Si moltiplicano le iniziative dell’industria della moda per accelerare la ripartenza di un comparto in cui l’Italia è il primo produttore in Europa con il 41%, un motore che da sempre contribuisce alla crescita del Pil nazionale. Giovedì 16 aprile è stata la volta di Confindustria Moda, presieduta da Claudio Marenzi che con i sindacati di categoria (Femca-Cisl, Filctem-Cgil e Uiltec-Uil) ha firmato un protocollo che definisce le modalità per la ripresa delle attività nel settore tessile, moda e accessorio.
«Dovrà essere discusso al Mise e presentato al Comitato scientifico. Ma se le attività non riprenderanno con urgenza, rischiamo di veder scomparire il 50% delle nostre aziende, soprattutto le Piccole che rappresentano il 90% del nostro settore. Parliamo di centinaia di migliaia di posti di lavoro a rischio, ma anche di mancate entrate fiscali per lo Stato per decine di miliardi», ha detto Marenzi che è anche imprenditore della Herno. Al centro dell’accordo c’è la sicurezza dei lavoratori, 580mila addetti se si considerano le imprese della moda ma che possono salire a oltre due milioni se si includono quelle che lavorano attorno a questo mondo.

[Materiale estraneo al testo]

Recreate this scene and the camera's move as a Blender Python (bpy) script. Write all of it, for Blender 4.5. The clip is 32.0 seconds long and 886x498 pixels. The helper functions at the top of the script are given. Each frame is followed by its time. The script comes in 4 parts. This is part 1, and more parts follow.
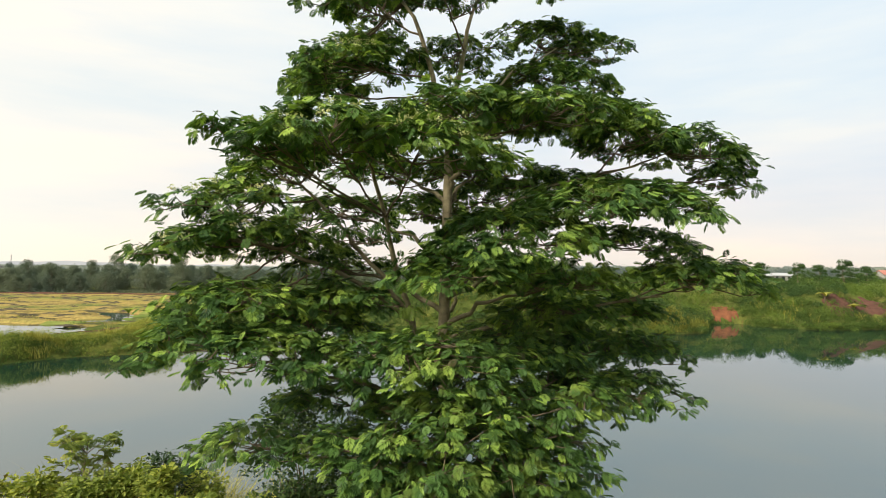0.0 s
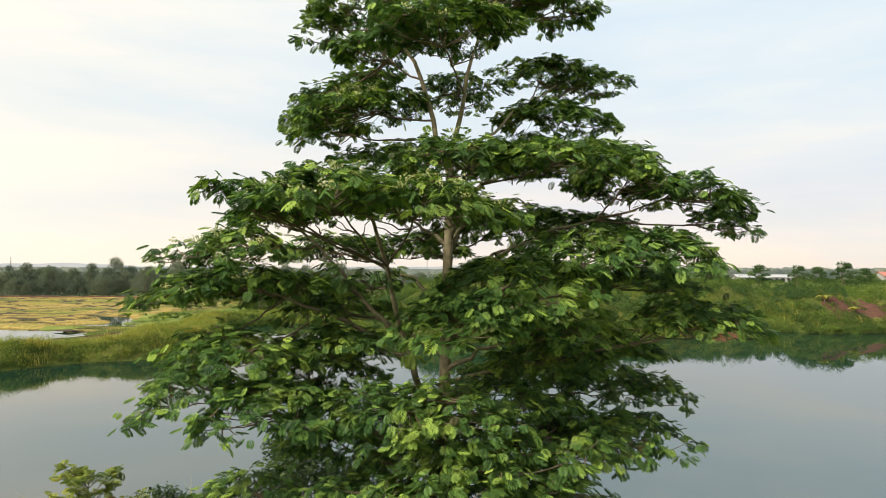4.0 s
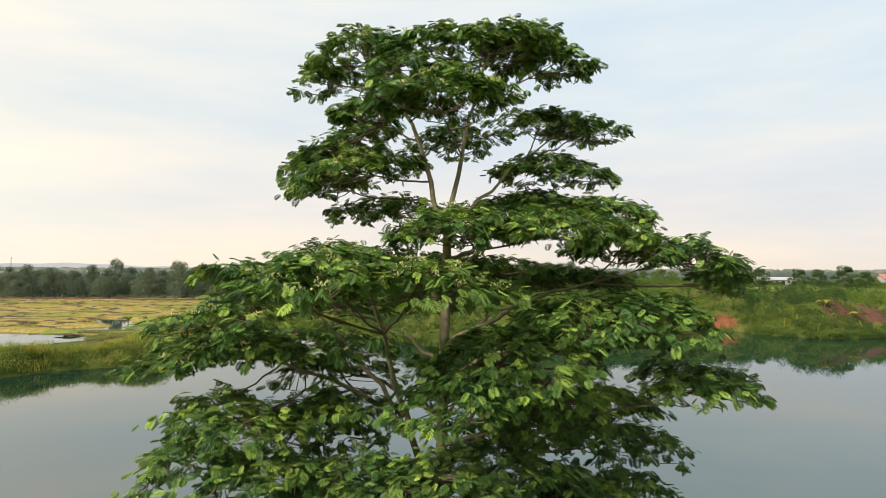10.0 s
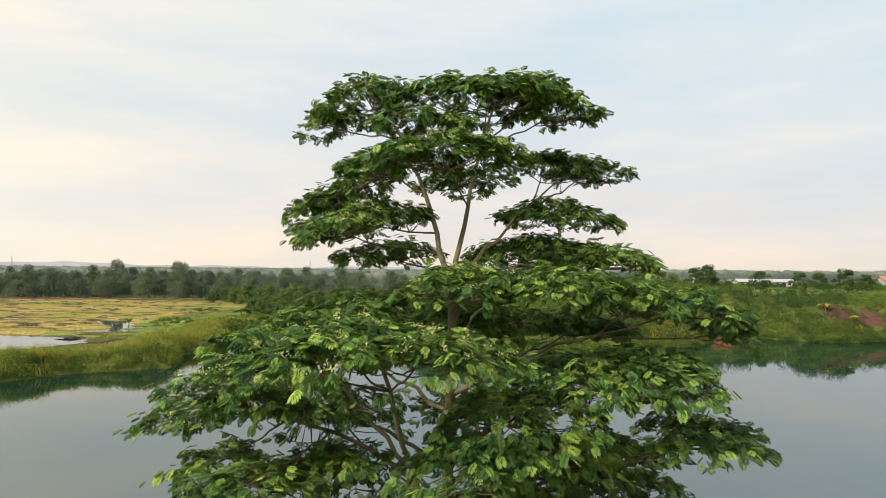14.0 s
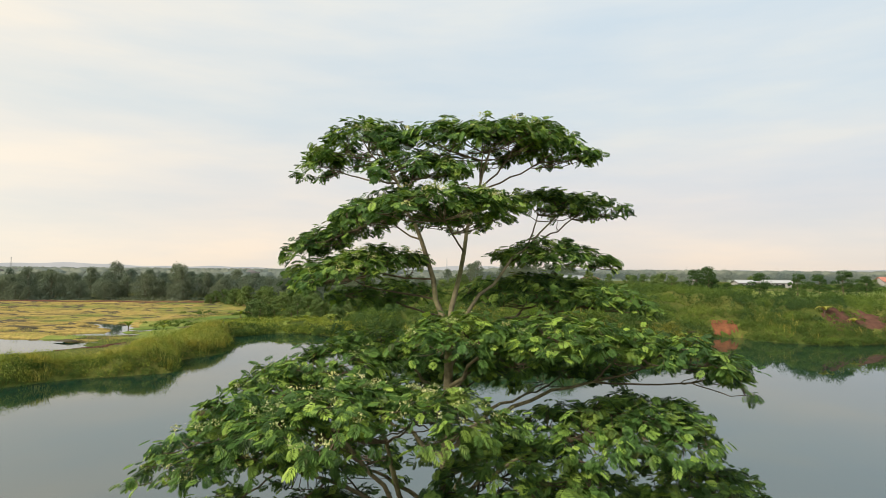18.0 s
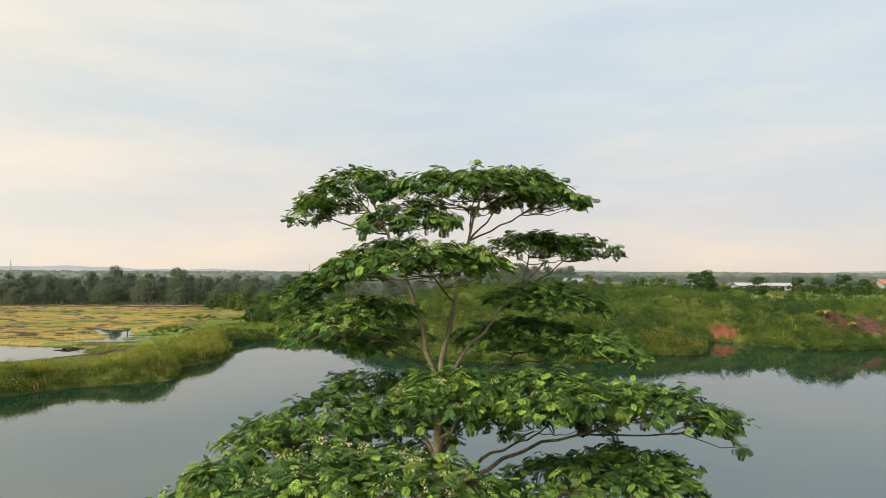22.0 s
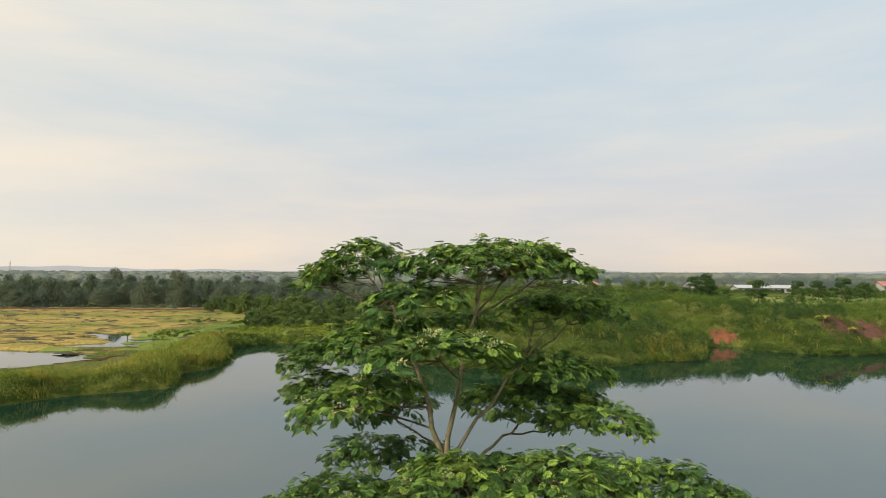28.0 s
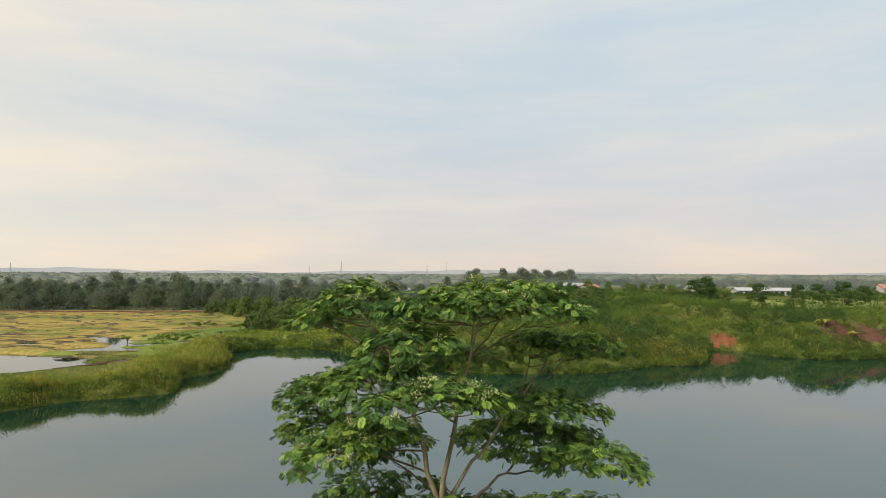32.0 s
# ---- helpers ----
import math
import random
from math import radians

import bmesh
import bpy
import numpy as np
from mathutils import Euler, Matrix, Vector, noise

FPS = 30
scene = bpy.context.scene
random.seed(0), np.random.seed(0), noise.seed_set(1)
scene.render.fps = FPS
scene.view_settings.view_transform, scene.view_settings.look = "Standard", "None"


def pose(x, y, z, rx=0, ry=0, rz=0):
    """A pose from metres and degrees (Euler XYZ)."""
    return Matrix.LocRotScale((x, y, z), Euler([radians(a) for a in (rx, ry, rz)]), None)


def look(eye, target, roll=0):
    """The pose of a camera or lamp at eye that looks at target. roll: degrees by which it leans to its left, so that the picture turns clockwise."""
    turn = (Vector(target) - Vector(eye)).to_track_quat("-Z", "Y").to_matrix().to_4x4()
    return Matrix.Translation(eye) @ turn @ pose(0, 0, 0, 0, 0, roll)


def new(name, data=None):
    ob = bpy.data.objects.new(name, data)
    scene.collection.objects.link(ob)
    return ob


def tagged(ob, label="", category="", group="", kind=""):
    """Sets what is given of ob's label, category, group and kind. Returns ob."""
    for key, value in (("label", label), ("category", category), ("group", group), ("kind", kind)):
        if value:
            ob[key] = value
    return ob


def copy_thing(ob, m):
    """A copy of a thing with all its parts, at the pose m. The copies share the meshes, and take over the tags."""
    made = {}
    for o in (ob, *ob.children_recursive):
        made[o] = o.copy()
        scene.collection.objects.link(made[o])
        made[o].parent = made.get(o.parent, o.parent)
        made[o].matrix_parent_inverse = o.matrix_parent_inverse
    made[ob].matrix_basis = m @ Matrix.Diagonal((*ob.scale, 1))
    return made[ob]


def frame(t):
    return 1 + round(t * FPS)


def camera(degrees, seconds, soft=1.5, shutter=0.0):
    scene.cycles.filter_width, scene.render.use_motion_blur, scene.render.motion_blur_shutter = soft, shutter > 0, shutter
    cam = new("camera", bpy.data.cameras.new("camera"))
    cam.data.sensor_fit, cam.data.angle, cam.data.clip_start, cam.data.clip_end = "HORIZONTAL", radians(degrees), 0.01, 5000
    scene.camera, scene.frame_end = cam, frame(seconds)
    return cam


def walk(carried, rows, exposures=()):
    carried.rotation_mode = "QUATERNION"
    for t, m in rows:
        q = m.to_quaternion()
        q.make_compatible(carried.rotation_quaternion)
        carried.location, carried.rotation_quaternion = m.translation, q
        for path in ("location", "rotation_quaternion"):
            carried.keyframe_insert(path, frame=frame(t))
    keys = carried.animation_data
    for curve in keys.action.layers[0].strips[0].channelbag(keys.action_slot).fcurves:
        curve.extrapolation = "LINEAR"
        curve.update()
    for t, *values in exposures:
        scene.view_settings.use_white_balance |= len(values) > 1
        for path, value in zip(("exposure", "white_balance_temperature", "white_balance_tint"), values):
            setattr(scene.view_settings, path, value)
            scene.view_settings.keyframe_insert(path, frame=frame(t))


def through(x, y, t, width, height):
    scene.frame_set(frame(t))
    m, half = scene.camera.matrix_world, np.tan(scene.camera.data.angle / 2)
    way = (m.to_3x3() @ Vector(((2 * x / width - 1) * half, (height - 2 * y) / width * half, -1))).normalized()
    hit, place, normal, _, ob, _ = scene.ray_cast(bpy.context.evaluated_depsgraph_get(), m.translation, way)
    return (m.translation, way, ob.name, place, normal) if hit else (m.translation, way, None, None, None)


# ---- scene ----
cam = camera(73.7, 32.0, 0.75)
PATH = [
    (0.0, look((0.080, -0.000, 13.368), (0.079, 9.995, 13.682), 0.43)),
    (1.5, look((0.074, -0.016, 13.579), (0.072, 9.979, 13.903), 0.37)),
    (3.2, look((0.052, -0.034, 13.878), (0.055, 9.961, 14.211), 0.32)),
    (5.8, look((0.098, -0.061, 14.268), (0.106, 9.933, 14.602), 0.32)),
    (8.0, look((0.132, -0.084, 14.620), (0.140, 9.910, 14.958), 0.38)),
    (10.0, look((0.099, -0.105, 14.921), (0.098, 9.889, 15.260), 0.39)),
    (12.0, look((0.045, -0.126, 15.320), (0.038, 9.868, 15.653), 0.55)),
    (14.0, look((0.009, -0.147, 15.705), (0.001, 9.848, 16.036), 0.55)),
    (17.0, look((0.030, -0.179, 16.225), (0.030, 9.816, 16.557), 0.48)),
    (19.0, look((0.093, -0.200, 16.573), (0.092, 9.795, 16.915), 0.44)),
    (21.0, look((0.176, -0.221, 16.934), (0.181, 9.773, 17.295), 0.33)),
    (23.0, look((0.210, -0.242, 17.365), (0.214, 9.751, 17.741), 0.30)),
    (25.0, look((0.168, -0.263, 17.765), (0.175, 9.731, 18.137), 0.28)),
    (28.0, look((0.092, -0.294, 18.330), (0.103, 9.699, 18.701), 0.31)),
    (30.0, look((0.117, -0.315, 18.650), (0.129, 9.678, 19.026), 0.34)),
    (32.0, look((0.167, -0.336, 18.978), (0.173, 9.656, 19.371), 0.32)),
]
walk(cam, PATH, [(0.0, 0.41), (10.0, 0.32), (20.0, 0.16), (32.0, 0.04)])


# ---- world and light ----
def ramp(tree, source, stops):
    r = tree.nodes.new("ShaderNodeValToRGB")
    tree.links.new(source, r.inputs[0])
    el = r.color_ramp.elements
    while len(el) < len(stops):
        el.new(0.5)
    for e, (p, c) in zip(el, stops):
        e.position, e.color = p, (*c, 1)
    return r.outputs[0]


def mixed(tree, fac, a, b, blend="MIX"):
    m = tree.nodes.new("ShaderNodeMix")
    m.data_type, m.blend_type = "RGBA", blend
    for socket, value in ((m.inputs[0], fac), (m.inputs[6], a), (m.inputs[7], b)):
        if isinstance(value, bpy.types.NodeSocket):
            tree.links.new(value, socket)
        elif isinstance(value, (int, float)):
            socket.default_value = value
        else:
            socket.default_value = (*value, 1)
    return m.outputs[2]


def math_node(tree, op, a, b=0.0):
    m = tree.nodes.new("ShaderNodeMath")
    m.operation = op
    for socket, value in ((m.inputs[0], a), (m.inputs[1], b)):
        if isinstance(value, bpy.types.NodeSocket):
            tree.links.new(value, socket)
        else:
            socket.default_value = value
    return m.outputs[0]


SUN_AZIMUTH, SUN_HEIGHT = radians(-130), radians(35)   # from +y towards +x: a hazy sun behind the flight, over the marsh side
world = bpy.data.worlds.new("sky")
scene.world = world
world.use_nodes = True
wt = world.node_tree
wn, wl = wt.nodes, wt.links
wn.clear()
coord = wn.new("ShaderNodeTexCoord")
sep = wn.new("ShaderNodeSeparateXYZ")
wl.new(coord.outputs["Generated"], sep.inputs[0])
veil = ramp(wt, sep.outputs[2], [(0.0, (0.78, 0.685, 0.60)), (0.03, (0.79, 0.695, 0.62)), (0.10, (0.72, 0.675, 0.65)),
                                 (0.24, (0.67, 0.72, 0.73)), (0.42, (0.72, 0.77, 0.78)), (0.8, (0.68, 0.73, 0.76))])
side = ramp(wt, math_node(wt, "MULTIPLY", math_node(wt, "SUBTRACT", 1.0, sep.outputs[0]), 0.5),
            [(0.42, (0, 0, 0)), (0.68, (0.45, 0.45, 0.45)), (0.82, (1, 1, 1))])
veil = mixed(wt, math_node(wt, "MULTIPLY", side, 0.75), veil, (0.95, 0.86, 0.72))
stretch = wn.new("ShaderNodeMapping")
stretch.inputs["Scale"].default_value = (1.6, 1.6, 9.0)
wl.new(coord.outputs["Generated"], stretch.inputs[0])
puffs = wn.new("ShaderNodeTexNoise")
puffs.inputs["Scale"].default_value, puffs.inputs["Detail"].default_value = 1.6, 5
puffs.inputs["Roughness"].default_value = 0.52
wl.new(stretch.outputs[0], puffs.inputs[0])
cloud = ramp(wt, puffs.outputs[0], [(0.30, (0.84, 0.92, 1.0)), (0.5, (0.97, 0.985, 1.0)), (0.68, (1.12, 1.06, 0.98))])
veil = mixed(wt, 0.8, veil, cloud, "MULTIPLY")
blue = wn.new("ShaderNodeTexSky")
blue.sky_type, blue.sun_disc = "NISHITA", False
blue.sun_elevation, blue.sun_rotation = SUN_HEIGHT, SUN_AZIMUTH
thin = mixed(wt, 1.0, blue.outputs[0], (0.1, 0.1, 0.1), "MULTIPLY")
back = wn.new("ShaderNodeBackground")
wl.new(mixed(wt, 0.88, thin, veil), back.inputs[0])
back.inputs[1].default_value = 1.0
wl.new(back.outputs[0], wn.new("ShaderNodeOutputWorld").inputs[0])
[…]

Della ripartenza e come farla in sicurezza in un settore strategico per il Paese si è discusso ieri con il presidente della Camera nazionale della Moda italiana, Carlo Capasa, con il presidente di Altagamma Matteo Lunelli (Cantine Ferrari) e con Marenzi in occasione del nuovo appuntamento di «L’Italia che investe», in streaming su corriere.it (qui, il dibattito in versione integrale). A coordinare l’incontro è stato Daniele Manca, vicedirettore del «Corriere». Ingressi scaglionati, dotazioni di sicurezza, norme igieniche e organizzazione del lavoro sono alla base dell’accordo firmato da Confindustria Moda.
«Dopo una primavera difficile ora rischiamo di non presentare le pre-collezioni a giugno e non consegnare a gennaio 2021. Facciamo attenzione perché Hermès ha già riaperto a Hong Kong. La chiusura delle nostre aziende ha un impatto in un mese pari al 3% sul Pil», ha spiegato Capasa la cui associazione rappresenta 220 marchi.
Ma l’onda lunga del made in Italy tocca altri settori. «Le nostre aziende sono imprese eccellenti, con un’organizzazione dagli standard internazionali e in grado di mettere a punto protocolli di sicurezza all’avanguardia. Molte di loro si sono riconvertite e hanno già riaperto, dunque possono rappresentare un modello per le imprese, ma anche all’estero, che attendono di ricominciare l’attività», ha detto Lunelli che è anche ambasciatore in molti settori del made in Italy, visto che Altagamma include design (Kartell e B&B), alimentare (da Campari a Cantine Ferrari), auto (Lamborghini e Ferrari, che ha appena preparato un protocollo sanitario per ripartire), gioielleria (Bulgari e Pomellato), nautica (Perini e Azimut), per un totale di 107 marchi.